Animation scripts:
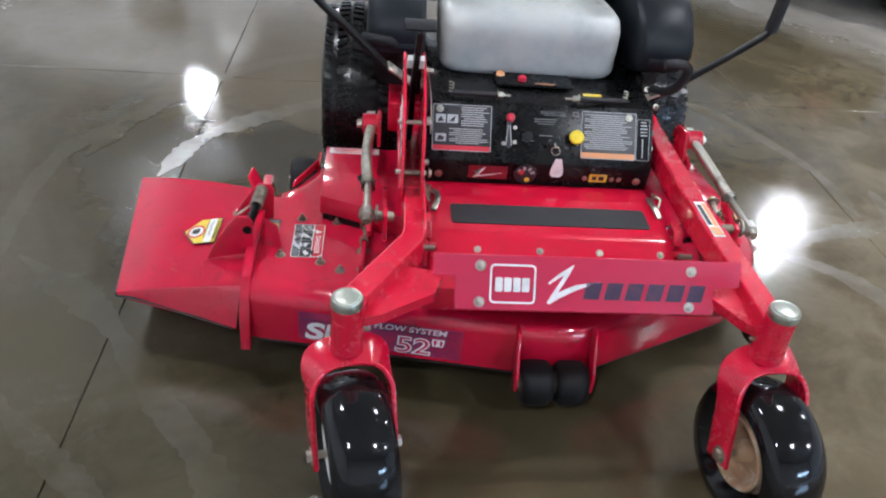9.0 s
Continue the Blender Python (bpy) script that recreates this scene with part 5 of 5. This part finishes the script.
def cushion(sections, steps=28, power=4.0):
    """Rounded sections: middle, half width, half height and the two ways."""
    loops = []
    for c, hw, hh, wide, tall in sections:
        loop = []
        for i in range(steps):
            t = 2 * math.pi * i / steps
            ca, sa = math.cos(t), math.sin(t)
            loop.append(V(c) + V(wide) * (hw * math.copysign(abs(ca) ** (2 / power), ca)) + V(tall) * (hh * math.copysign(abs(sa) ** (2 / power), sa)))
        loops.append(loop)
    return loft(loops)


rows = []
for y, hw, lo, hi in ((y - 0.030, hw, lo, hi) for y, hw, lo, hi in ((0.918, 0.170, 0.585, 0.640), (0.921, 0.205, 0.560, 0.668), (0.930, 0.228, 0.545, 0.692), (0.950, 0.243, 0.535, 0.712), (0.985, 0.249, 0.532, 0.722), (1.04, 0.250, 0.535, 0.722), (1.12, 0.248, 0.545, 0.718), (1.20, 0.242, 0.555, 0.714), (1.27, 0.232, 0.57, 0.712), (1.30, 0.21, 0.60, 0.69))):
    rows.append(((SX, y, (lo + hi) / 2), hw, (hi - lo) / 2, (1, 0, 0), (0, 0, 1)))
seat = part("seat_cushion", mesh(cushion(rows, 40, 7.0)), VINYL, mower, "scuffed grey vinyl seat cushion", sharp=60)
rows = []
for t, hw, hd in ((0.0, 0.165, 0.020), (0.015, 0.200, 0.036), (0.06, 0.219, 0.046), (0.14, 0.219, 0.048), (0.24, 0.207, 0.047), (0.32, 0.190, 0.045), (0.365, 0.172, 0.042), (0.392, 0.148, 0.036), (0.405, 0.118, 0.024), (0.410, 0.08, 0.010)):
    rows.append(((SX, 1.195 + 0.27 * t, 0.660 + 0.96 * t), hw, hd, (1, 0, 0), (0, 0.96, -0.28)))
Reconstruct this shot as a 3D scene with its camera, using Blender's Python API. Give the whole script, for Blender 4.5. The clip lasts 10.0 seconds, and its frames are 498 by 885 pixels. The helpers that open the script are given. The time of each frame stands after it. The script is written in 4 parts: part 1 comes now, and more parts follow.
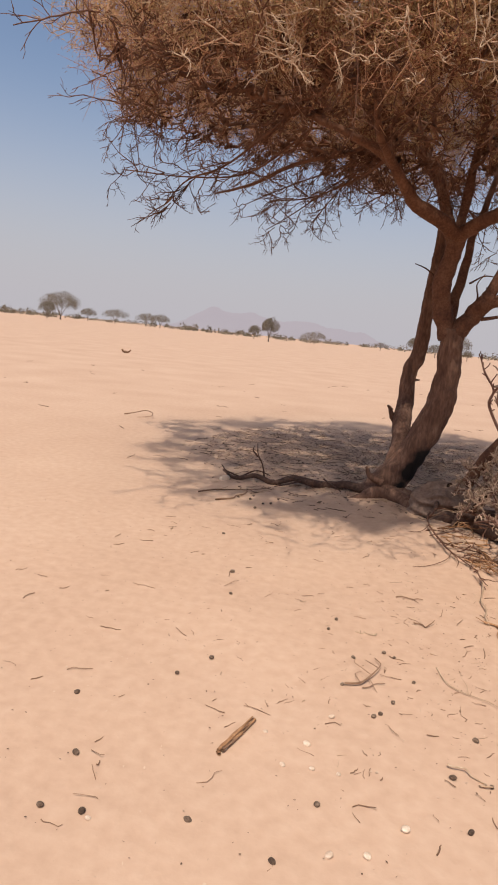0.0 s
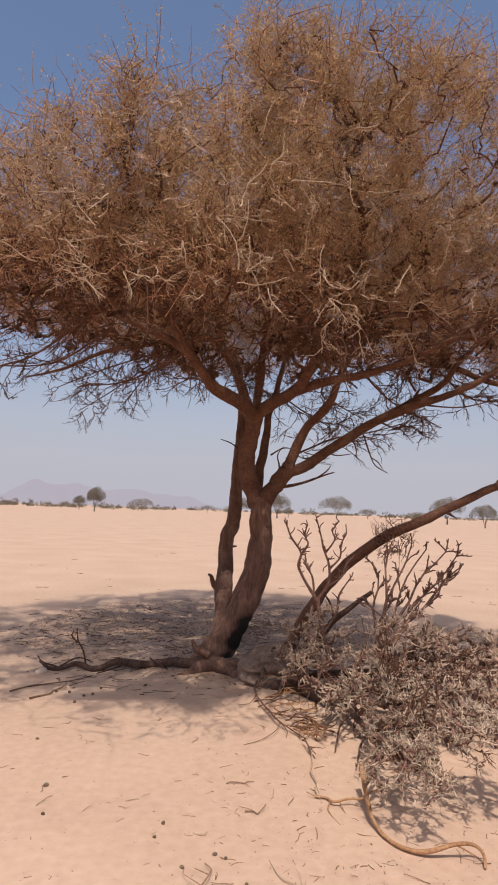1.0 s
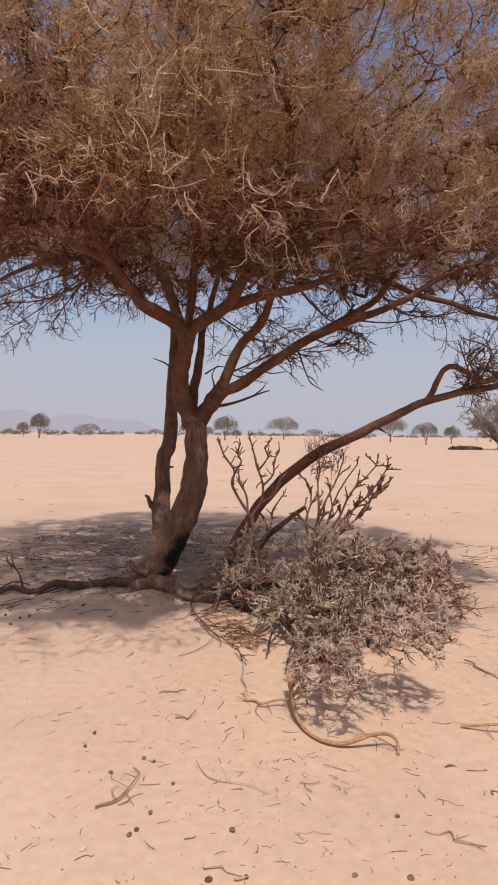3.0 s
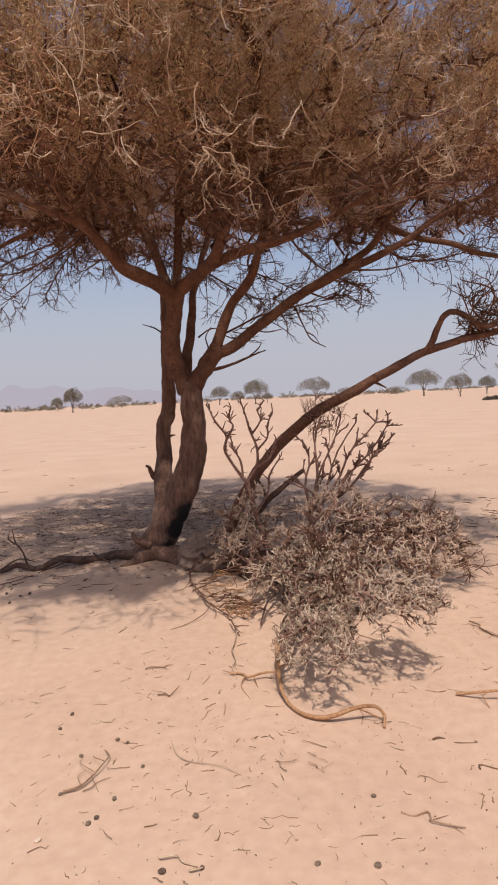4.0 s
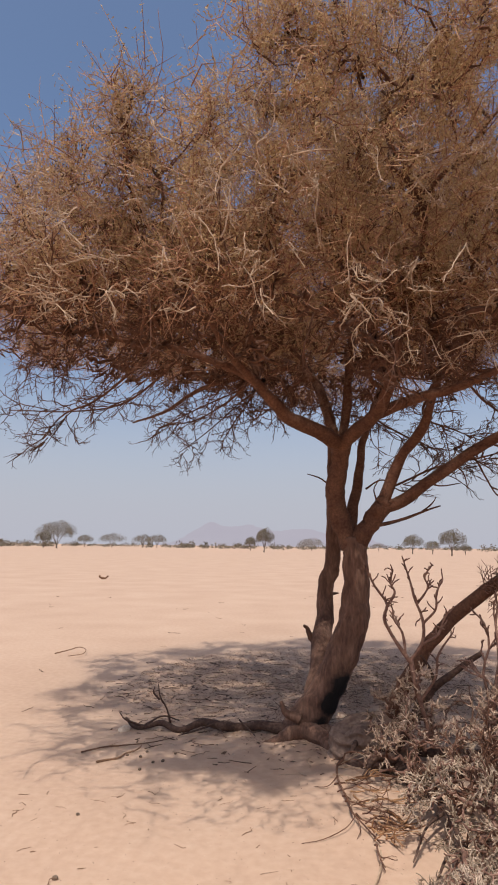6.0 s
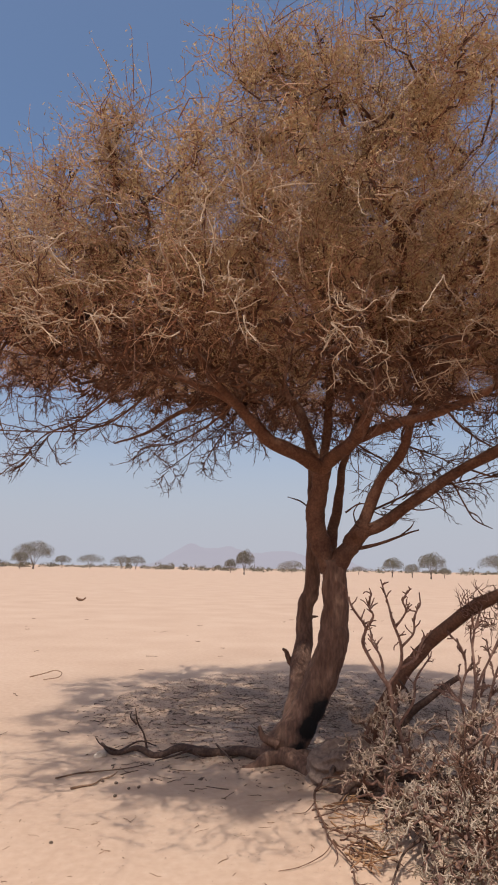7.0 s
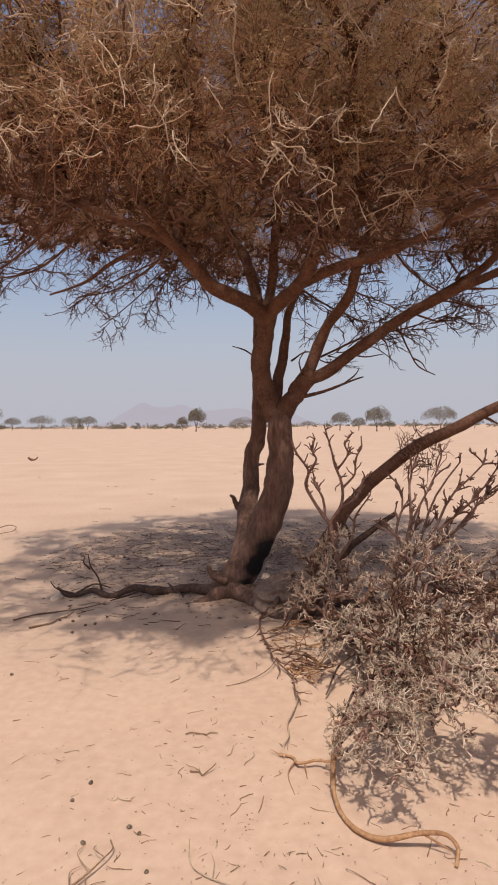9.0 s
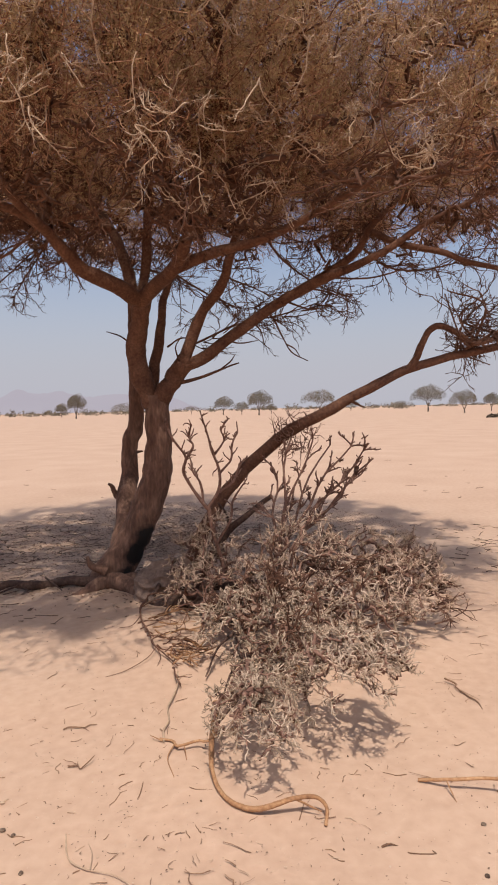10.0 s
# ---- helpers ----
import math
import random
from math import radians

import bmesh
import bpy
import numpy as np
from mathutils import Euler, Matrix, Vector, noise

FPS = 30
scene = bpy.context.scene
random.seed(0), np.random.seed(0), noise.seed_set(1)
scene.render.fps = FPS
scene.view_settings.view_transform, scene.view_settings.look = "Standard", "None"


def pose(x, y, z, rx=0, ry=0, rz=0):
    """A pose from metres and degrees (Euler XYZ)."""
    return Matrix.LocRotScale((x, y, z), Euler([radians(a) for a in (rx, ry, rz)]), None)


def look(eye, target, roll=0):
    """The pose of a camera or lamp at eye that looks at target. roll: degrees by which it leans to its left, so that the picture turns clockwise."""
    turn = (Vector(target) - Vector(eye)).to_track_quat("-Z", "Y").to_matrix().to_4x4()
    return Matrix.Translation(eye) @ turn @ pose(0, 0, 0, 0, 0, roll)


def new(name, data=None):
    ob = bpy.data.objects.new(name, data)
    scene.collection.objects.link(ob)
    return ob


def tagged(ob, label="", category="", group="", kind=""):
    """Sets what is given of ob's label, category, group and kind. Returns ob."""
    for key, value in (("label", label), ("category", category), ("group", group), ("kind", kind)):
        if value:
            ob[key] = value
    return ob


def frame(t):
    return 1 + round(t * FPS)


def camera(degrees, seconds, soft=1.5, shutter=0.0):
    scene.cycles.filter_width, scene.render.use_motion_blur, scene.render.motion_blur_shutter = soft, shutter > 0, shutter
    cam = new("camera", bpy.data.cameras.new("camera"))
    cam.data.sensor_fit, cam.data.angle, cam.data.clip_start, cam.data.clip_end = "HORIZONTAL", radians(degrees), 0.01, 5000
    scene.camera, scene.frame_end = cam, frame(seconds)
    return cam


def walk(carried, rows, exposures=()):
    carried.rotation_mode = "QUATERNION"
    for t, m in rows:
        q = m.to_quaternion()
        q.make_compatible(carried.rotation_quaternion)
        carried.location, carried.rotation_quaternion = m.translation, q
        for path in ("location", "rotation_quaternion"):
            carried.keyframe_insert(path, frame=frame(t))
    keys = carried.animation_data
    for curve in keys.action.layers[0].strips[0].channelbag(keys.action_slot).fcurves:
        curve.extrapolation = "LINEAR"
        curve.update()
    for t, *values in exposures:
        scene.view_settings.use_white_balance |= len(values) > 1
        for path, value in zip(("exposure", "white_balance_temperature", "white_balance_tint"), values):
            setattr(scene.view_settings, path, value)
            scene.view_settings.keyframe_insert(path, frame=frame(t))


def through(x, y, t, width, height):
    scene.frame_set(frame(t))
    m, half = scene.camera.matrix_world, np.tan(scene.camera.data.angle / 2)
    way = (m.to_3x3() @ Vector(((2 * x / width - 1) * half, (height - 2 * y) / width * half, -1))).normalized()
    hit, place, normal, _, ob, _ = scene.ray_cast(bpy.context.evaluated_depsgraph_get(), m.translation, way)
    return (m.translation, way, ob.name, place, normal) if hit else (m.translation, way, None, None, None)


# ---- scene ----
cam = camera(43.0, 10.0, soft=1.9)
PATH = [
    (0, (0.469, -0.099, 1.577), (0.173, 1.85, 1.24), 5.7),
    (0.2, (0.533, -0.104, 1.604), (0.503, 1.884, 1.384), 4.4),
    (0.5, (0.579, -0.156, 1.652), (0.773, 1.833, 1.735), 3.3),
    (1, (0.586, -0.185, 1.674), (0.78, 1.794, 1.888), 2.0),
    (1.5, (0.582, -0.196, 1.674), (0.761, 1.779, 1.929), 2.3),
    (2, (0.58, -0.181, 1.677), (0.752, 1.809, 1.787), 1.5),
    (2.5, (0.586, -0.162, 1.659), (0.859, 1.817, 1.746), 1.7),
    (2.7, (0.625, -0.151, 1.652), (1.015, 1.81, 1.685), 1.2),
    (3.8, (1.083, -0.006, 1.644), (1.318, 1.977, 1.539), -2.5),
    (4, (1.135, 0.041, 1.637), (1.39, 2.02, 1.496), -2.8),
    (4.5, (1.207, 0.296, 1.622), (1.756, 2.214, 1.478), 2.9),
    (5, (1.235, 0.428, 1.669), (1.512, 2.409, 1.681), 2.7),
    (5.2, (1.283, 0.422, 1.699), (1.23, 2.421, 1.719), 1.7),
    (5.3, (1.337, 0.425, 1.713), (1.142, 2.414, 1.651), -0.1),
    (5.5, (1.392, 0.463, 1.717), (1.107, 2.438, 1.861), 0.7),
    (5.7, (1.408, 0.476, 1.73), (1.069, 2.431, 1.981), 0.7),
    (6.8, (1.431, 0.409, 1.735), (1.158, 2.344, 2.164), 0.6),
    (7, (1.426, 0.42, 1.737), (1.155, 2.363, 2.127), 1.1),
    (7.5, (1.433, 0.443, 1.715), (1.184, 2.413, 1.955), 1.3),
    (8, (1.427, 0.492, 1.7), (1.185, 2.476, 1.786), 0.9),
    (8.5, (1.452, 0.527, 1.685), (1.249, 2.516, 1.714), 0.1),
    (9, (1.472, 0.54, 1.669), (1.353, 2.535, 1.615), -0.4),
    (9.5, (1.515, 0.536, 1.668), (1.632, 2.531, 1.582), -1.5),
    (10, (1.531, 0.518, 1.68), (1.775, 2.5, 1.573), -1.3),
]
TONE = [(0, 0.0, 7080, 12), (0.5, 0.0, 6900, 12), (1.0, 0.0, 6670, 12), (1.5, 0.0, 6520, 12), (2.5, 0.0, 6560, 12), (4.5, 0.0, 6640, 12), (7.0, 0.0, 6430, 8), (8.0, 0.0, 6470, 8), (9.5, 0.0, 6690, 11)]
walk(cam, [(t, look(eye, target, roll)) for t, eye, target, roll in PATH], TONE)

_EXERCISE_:
Go over the data above and copy every line that has the word "name" in it.

_SOLUTION_:
def new(name, data=None):
    ob = bpy.data.objects.new(name, data)
    return (m.translation, way, ob.name, place, normal) if hit else (m.translation, way, None, None, None)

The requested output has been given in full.